In Davis in April in this dry valley almost too big to be called a valley created by an inland sea flooded year after year by the Sacramento River by the American River by the Yuba River by Putah Creek the soil enriched over the centuries by silt these carried from the high mountains of the Sierra from the crumbling mountains of the coastal range from the hilly unknown lands to the north, in this dry valley I sit, and breathe.

I breathe the rich dry eair of Yolo County, full like soil of decaying plant matter of dung of carcasses, all these returned to dust and settled into soil, and sometimes blown in gusts to enrich this air.  I sit on a lawn a large and well-kempt lawn of the university which nevertheless is populated by a large variety of weeds, is strewn with oak leaves like the innumerable stars that can be seen from mountain-tops.  In a season these leaves will be dust and soil and compost, their ancient life force slowly absorbed by the roots of plants.

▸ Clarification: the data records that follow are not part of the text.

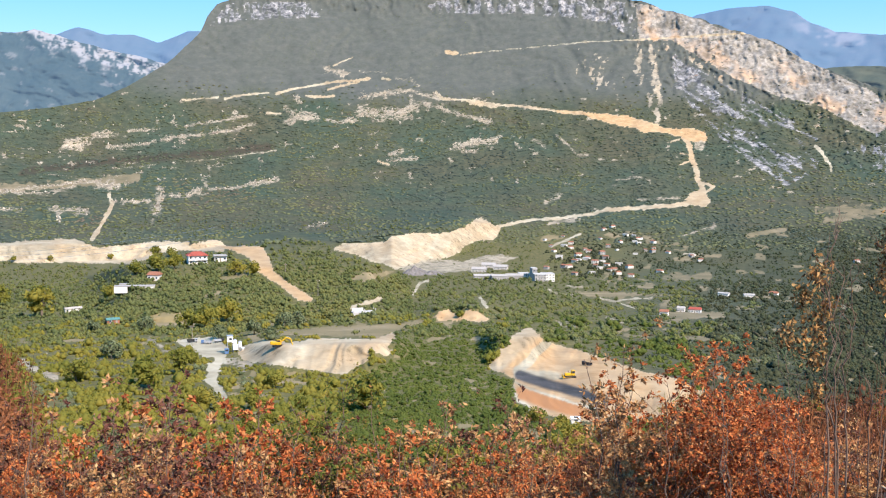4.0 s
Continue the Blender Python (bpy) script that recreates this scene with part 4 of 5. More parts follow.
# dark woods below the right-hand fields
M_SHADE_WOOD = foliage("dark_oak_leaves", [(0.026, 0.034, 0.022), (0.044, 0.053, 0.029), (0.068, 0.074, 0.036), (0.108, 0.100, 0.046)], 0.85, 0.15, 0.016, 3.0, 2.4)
M_PINE = foliage("dark_wood_leaves", [(0.034, 0.048, 0.030), (0.054, 0.070, 0.038), (0.080, 0.096, 0.046), (0.122, 0.125, 0.055)], 0.85, 0.15, 0.014, 3.0, 2.4)
a, e = sites(10000, 30, 46, -11.5, -4.6, 5.0, 0.5, 8, 3.2)
spread_out("dark_woods", [shrub_crown(k + 50, 14, 0.16, 0.55, 2) for k in range(8)], land(a, e) - (0, 0, 0.6), (2.4 + 3.6 * rng.uniform(0, 1, len(a)) ** 1.6) * np.interp(depth(a, e), [400, 1000], [0.6, 1.0]), M_PINE, "dark green woods on the valley floor", "woodland")
a, e = sites(16000, 38, 57, -12.5, -5.2, 4.0, 1.15, 9, 1.5)
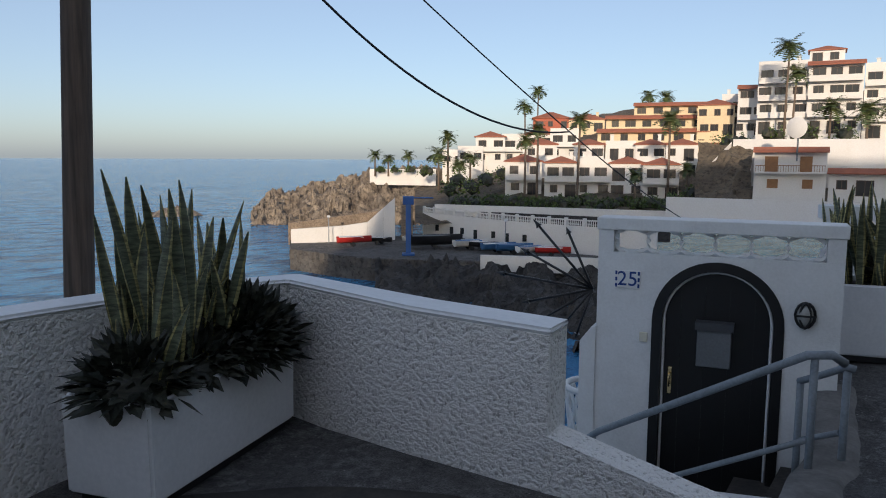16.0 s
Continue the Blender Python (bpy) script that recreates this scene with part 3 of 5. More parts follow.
wcam = thing("wall_camera", "small black plastic device under a hanging cable", "camera")
wcam.matrix_basis = on_wall(LA, SD1 + 0.085, 2.09, 0.0)
bm = bmesh.new()
box(bm, (0, -0.03, 0), (0.055, 0.06, 0.05), 0, 0.008)
bmesh.ops.create_cone(bm, segments=12, radius1=0.02, radius2=0.018, depth=0.03, cap_ends=True, matrix=Matrix.Translation((0, -0.07, -0.005)) @ pose(0, 0, 0, 90))
part("body", bm, M_BLACK, wcam)
bm = bmesh.new()
tube(bm, [(-0.05, -0.005, 0.09), (-0.02, -0.02, 0.06), (-0.03, -0.02, 0.03), (0, -0.03, 0.02)], 0.005, 6)
part("bracket", bm, M_BLACK, wcam)
c0 = along(LA, SD1 + 0.095, 0.03, 2.1)
c1 = along(LA, SD1 + 0.15, 0.03, 2.45)
c2 = along(LA, SD1 + 0.2, 0.03, 2.75)
c3 = along(LA, SD1 + 0.2, 0.03, 3.3)
wire("hanging_cable", [c0, c1, c2, c3], 0.0, 0.006, "thin black cable running up the wall", 3)
w0 = SD0 + 0.42
wire("loose_wire", [along(LA, w0, 0.02, 2.38), along(LA, w0 + 0.02, 0.06, 2.33), along(LA, w0 + 0.05, 0.07, 2.31), along(LA, w0 + 0.02, 0.08, 2.27), along(LA, w0 - 0.03, 0.04, 2.23)], 0.0, 0.004, "short loose wire sticking out above the door", 2)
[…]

I sit under a cork-oak whose leaves are falling (it may be sick) and who provides me with a delicious shade on this warm April day, mixed deliciously with patches of sunshine.  The clouds too conspire to bring my life these ingredients, lazy flocks of cumulus humilis slowly floating eastwards from the sea perhaps to bring the high Sierras another dusting of snow.  It has been a dry Winter but not utterly devoid of water, and the reservoirs are middling full.  Spring has come unhindered, and Davis is full of butterflies now though bees are few this year.

I love this air that smells of compost.  I love to walk in the sun and in the shade in Davis in the springtime.  I love the university with its many workers and many students, and its many seekers of truth, or money.  Out of this good soil has been cultivated a great campus of learning and employ, by the grace of God.  Here has sprung up a community of people around the campus, and the old Davis needs all this too to survive — we all must love each other truly here in this earth, while we breathe the rich air, while we walk in the sun-soaked pathways of the university at Davis.